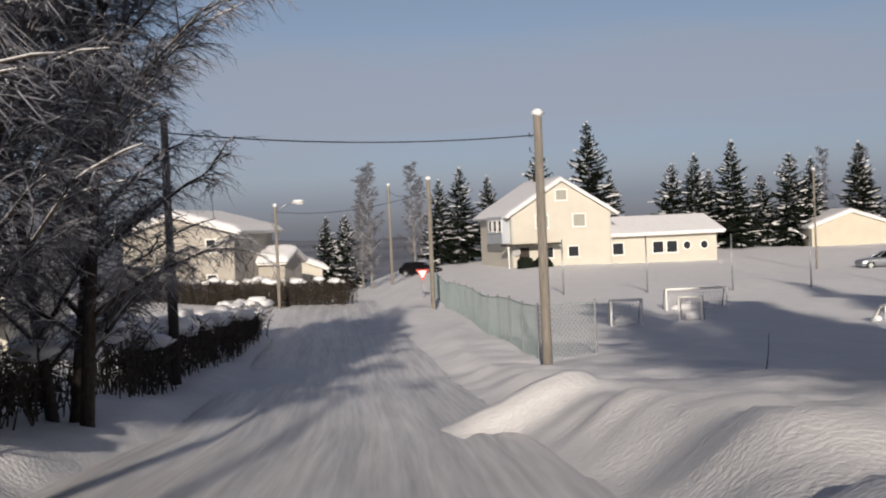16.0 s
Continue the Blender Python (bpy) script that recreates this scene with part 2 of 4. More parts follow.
# ---- mesh helpers ----
class Geo:
    """Collects vertices and faces of one mesh."""

    def __init__(self):
        self.v, self.f = [], []

    def add(self, verts, faces):
        o = len(self.v)
        self.v.extend(tuple(p) for p in verts)
        self.f.extend(tuple(i + o for i in q) for q in faces)

    def tube(self, pts, rads, sides=5, cap=True):
        n = len(pts)
        pts = [Vector(p) for p in pts]
        o = len(self.v)
        side = None
        for i in range(n):
            d = (pts[min(i + 1, n - 1)] - pts[max(i - 1, 0)]).normalized()
            if side is None:
                side = d.orthogonal().normalized()
            else:
                side = (side - d * side.dot(d))
                side = side.normalized() if side.length > 1e-5 else d.orthogonal().normalized()
            up = d.cross(side)
            for k in range(sides):
                a = 2 * math.pi * k / sides
                self.v.append(tuple(pts[i] + (side * math.cos(a) + up * math.sin(a)) * rads[i]))
        for i in range(n - 1):
            for k in range(sides):
                k2 = (k + 1) % sides
                self.f.append((o + i * sides + k, o + i * sides + k2, o + (i + 1) * sides + k2, o + (i + 1) * sides + k))
        if cap:
            self.f.append(tuple(o + k for k in reversed(range(sides))))
            self.f.append(tuple(o + (n - 1) * sides + k for k in range(sides)))

    def spike(self, a, b, r, mid=0.35):
        """A slim three-sided spindle from a to b."""
        a, b = Vector(a), Vector(b)
        d = b - a
        s = d.orthogonal().normalized() * r
        t = d.normalized().cross(s)
        c = a + d * mid
        o = len(self.v)
        self.v.extend((tuple(a), tuple(c + s), tuple(c - s * 0.5 + t * 0.87), tuple(c - s * 0.5 - t * 0.87), tuple(b)))
        for k in range(3):
            j, m = o + 1 + k, o + 1 + (k + 1) % 3
            self.f.append((o, m, j))
            self.f.append((o + 4, j, m))

    def strand(self, a, b, c, r):
        """A bent hair of a twig: a to b, ending in a point at c."""
        a, b, c = Vector(a), Vector(b), Vector(c)
        d = b - a
        s = d.orthogonal().normalized() * r
        t = d.normalized().cross(s)
        o = len(self.v)
        for p in (a, b):
            self.v.extend((tuple(p + s), tuple(p - s * 0.5 + t * 0.87), tuple(p - s * 0.5 - t * 0.87)))
        self.v.append(tuple(c))
        self.f.extend(((o, o + 1, o + 4, o + 3), (o + 1, o + 2, o + 5, o + 4), (o + 2, o, o + 3, o + 5), (o + 3, o + 4, o + 6), (o + 4, o + 5, o + 6), (o + 5, o + 3, o + 6)))

    def thorn(self, a, b, r):
        """A slim three-sided point from a to b."""
        a, b = Vector(a), Vector(b)
        d = b - a
        s = d.orthogonal().normalized() * r
        t = d.normalized().cross(s)
        o = len(self.v)
        self.v.extend((tuple(a + s), tuple(a - s * 0.5 + t * 0.87), tuple(a - s * 0.5 - t * 0.87), tuple(b)))
        self.f.extend(((o, o + 1, o + 3), (o + 1, o + 2, o + 3), (o + 2, o, o + 3)))

    def box(self, lo, hi):
        x0, y0, z0 = lo
        x1, y1, z1 = hi
        self.add([(x0, y0, z0), (x1, y0, z0), (x1, y1, z0), (x0, y1, z0), (x0, y0, z1), (x1, y0, z1), (x1, y1, z1), (x0, y1, z1)],
                 [(3, 2, 1, 0), (4, 5, 6, 7), (0, 1, 5, 4), (1, 2, 6, 5), (2, 3, 7, 6), (3, 0, 4, 7)])

    def prism(self, outline, y0, y1):
        """Outline of (x, z) pairs, counter-clockwise seen from -y, drawn out from y0 to y1."""
        n = len(outline)
        vs = [(x, y0, z) for x, z in outline] + [(x, y1, z) for x, z in outline]
        fs = [tuple(range(n)), tuple(reversed(range(n, 2 * n)))]
        fs += [((k + 1) % n, k, n + k, n + (k + 1) % n) for k in range(n)]
        self.add(vs, fs)

    def blob(self, c, rx, ry, rz, rng, turn=0.0, rough=0.18, lat=4, lon=7):
        """An uneven rounded lump."""
        c = Vector(c)
        ct, st = math.cos(turn), math.sin(turn)
        vs = [(0, 0, 1)]
        for i in range(1, lat):
            th = math.pi * i / lat
            for k in range(lon):
                ph = 2 * math.pi * (k + 0.5 * (i % 2)) / lon
                vs.append((math.sin(th) * math.cos(ph), math.sin(th) * math.sin(ph), math.cos(th)))
        vs.append((0, 0, -1))
        out = []
        for x, y, z in vs:
            q = 1 + rng.uniform(-rough, rough)
            X, Y = x * rx * q, y * ry * q
            out.append((c.x + X * ct - Y * st, c.y + X * st + Y * ct, c.z + z * rz * q))
        fs = [(0, 1 + k, 1 + (k + 1) % lon) for k in range(lon)]
        for i in range(lat - 2):
            a, b = 1 + i * lon, 1 + (i + 1) * lon
            for k in range(lon):
                fs.append((a + k, b + k, b + (k + 1) % lon, a + (k + 1) % lon))
        last, a = len(vs) - 1, 1 + (lat - 2) * lon
        fs += [(last, a + (k + 1) % lon, a + k) for k in range(lon)]
        self.add(out, fs)

    def mesh(self, name, mat, smooth=False):
        me = bpy.data.meshes.new(name)
        me.from_pydata(self.v, [], self.f)
        me.materials.append(mat)
        if smooth:
            me.polygons.foreach_set("use_smooth", [True] * len(me.polygons))
        me.update()
        return me


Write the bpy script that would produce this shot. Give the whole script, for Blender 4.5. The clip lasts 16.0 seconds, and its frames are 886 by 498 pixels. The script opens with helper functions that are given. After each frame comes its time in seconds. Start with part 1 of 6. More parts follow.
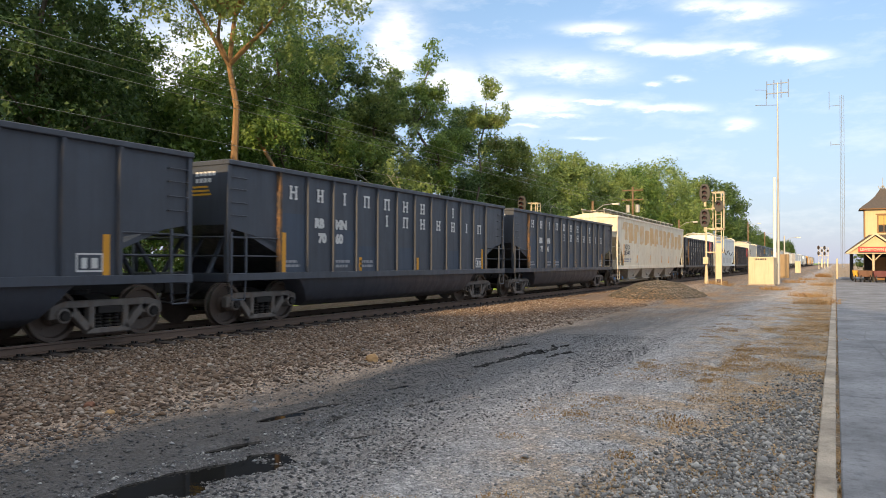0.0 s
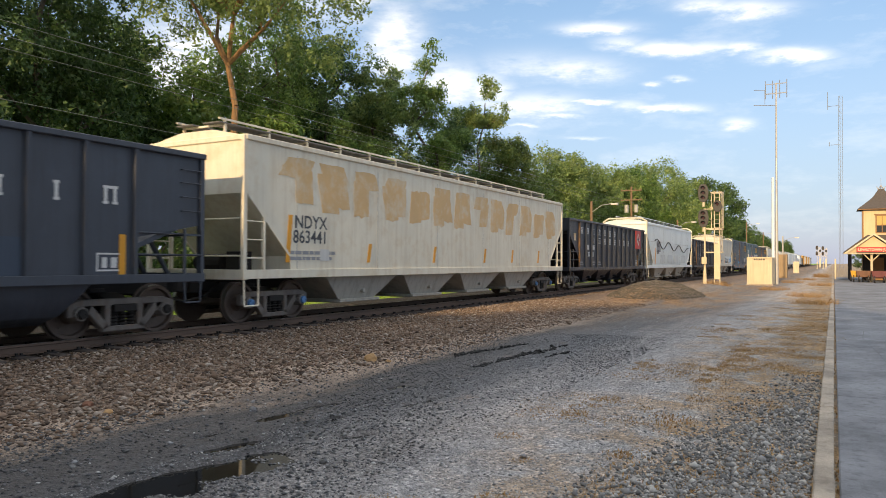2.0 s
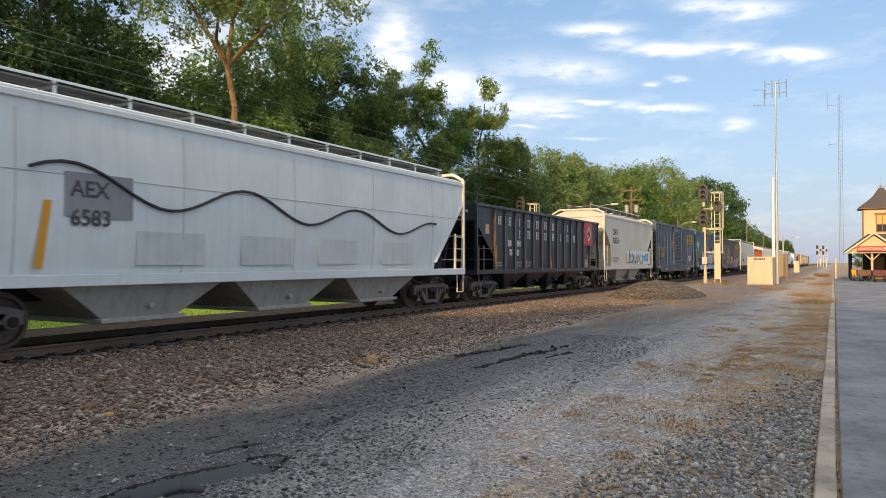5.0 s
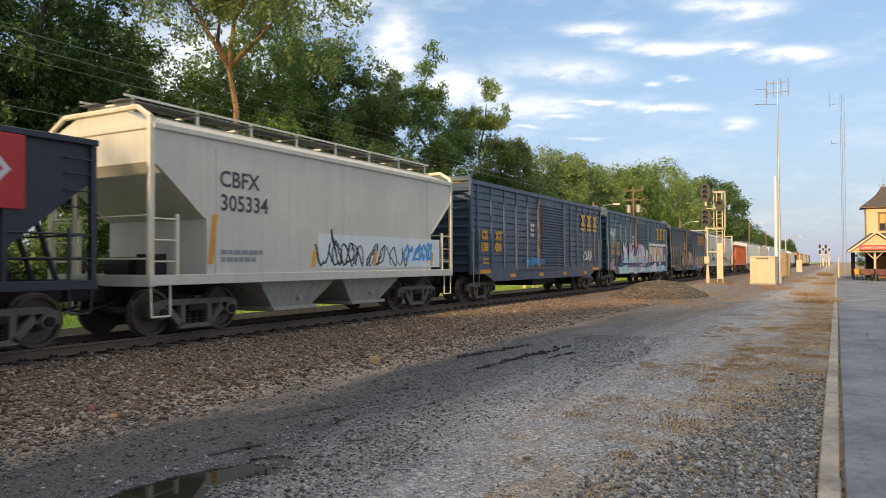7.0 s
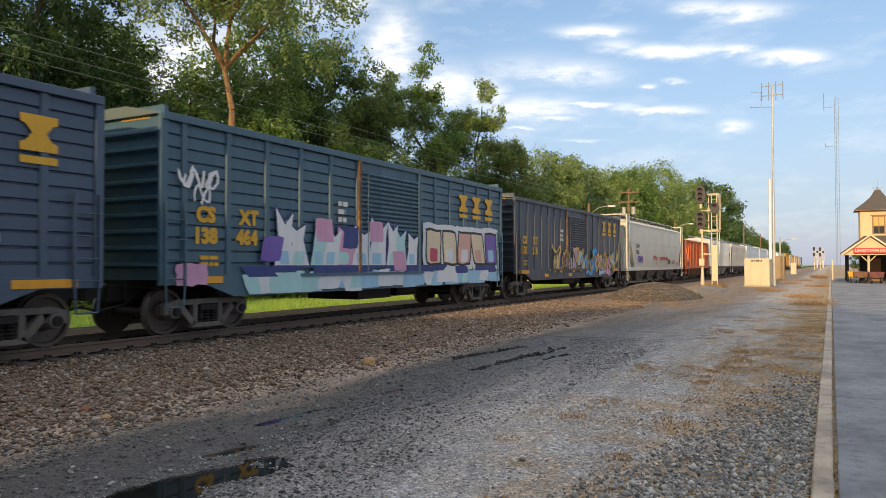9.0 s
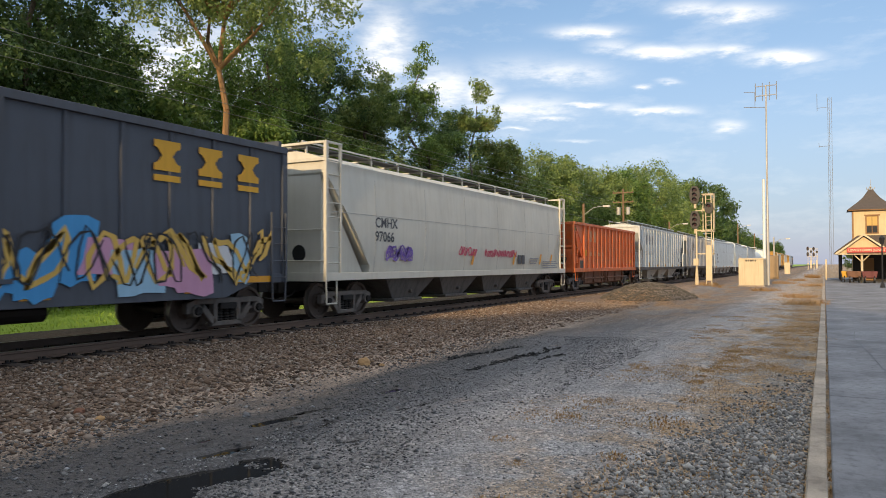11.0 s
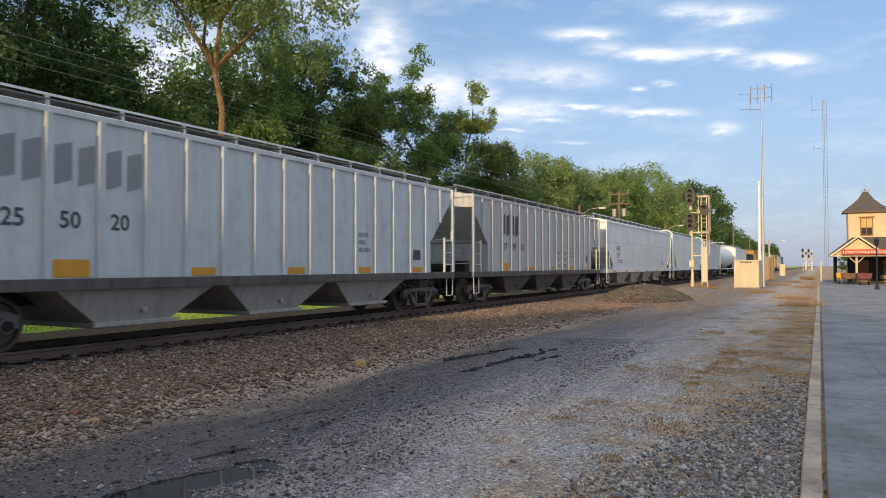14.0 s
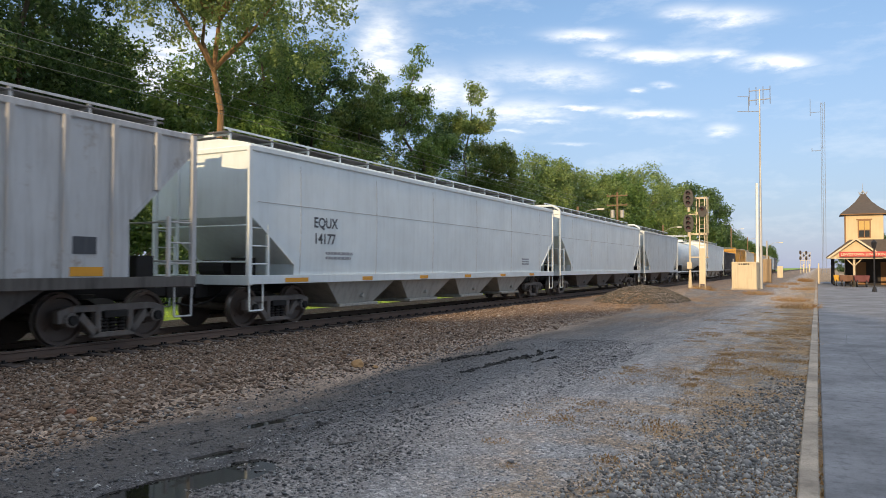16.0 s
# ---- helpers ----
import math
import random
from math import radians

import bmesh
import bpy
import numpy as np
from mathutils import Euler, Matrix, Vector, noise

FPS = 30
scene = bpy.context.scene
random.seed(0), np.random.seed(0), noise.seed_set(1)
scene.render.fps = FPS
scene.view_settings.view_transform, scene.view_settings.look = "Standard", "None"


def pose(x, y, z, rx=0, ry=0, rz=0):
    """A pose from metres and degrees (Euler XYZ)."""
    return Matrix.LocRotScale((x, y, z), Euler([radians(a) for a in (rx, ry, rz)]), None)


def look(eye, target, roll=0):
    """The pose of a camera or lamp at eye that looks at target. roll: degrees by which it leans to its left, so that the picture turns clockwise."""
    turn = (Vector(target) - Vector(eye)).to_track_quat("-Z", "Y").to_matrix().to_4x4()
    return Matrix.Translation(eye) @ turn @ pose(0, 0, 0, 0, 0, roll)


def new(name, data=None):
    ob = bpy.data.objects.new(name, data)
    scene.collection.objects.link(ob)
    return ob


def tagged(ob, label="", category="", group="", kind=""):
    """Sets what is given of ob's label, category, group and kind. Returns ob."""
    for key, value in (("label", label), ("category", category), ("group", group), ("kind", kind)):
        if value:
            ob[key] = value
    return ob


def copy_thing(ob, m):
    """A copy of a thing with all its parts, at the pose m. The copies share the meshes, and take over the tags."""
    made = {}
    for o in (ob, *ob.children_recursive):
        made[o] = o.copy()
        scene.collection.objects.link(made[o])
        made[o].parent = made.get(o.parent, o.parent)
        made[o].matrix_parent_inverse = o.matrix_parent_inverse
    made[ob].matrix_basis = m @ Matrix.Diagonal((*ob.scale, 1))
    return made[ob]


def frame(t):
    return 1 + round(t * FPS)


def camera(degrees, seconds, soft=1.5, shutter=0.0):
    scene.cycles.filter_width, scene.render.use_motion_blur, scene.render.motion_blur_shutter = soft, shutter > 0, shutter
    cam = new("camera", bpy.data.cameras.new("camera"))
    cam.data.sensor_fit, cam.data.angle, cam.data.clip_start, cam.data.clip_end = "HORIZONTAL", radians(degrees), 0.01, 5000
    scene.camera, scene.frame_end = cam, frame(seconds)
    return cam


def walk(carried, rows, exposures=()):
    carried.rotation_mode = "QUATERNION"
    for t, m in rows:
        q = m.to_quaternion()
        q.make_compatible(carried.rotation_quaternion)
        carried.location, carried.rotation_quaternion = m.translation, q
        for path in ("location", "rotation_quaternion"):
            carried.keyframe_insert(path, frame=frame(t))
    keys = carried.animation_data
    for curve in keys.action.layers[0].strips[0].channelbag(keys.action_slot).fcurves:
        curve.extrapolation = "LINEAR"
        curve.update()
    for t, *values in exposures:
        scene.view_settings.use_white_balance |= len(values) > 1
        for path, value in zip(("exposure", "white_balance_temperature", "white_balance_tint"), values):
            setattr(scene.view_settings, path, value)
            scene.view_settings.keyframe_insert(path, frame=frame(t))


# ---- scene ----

**WHAT TO DO**
Repeat only the lines from the beginning of the material through the line containing "self.v, self.f = [], []", both ends kept, leaving pictures out.

**PROBLEM SOLUTION**
16.0 s
Continue the Blender Python (bpy) script that recreates this scene with part 2 of 4. More parts follow.
# ---- mesh helpers ----
class Geo:
    """Collects vertices and faces of one mesh."""

    def __init__(self):
        self.v, self.f = [], []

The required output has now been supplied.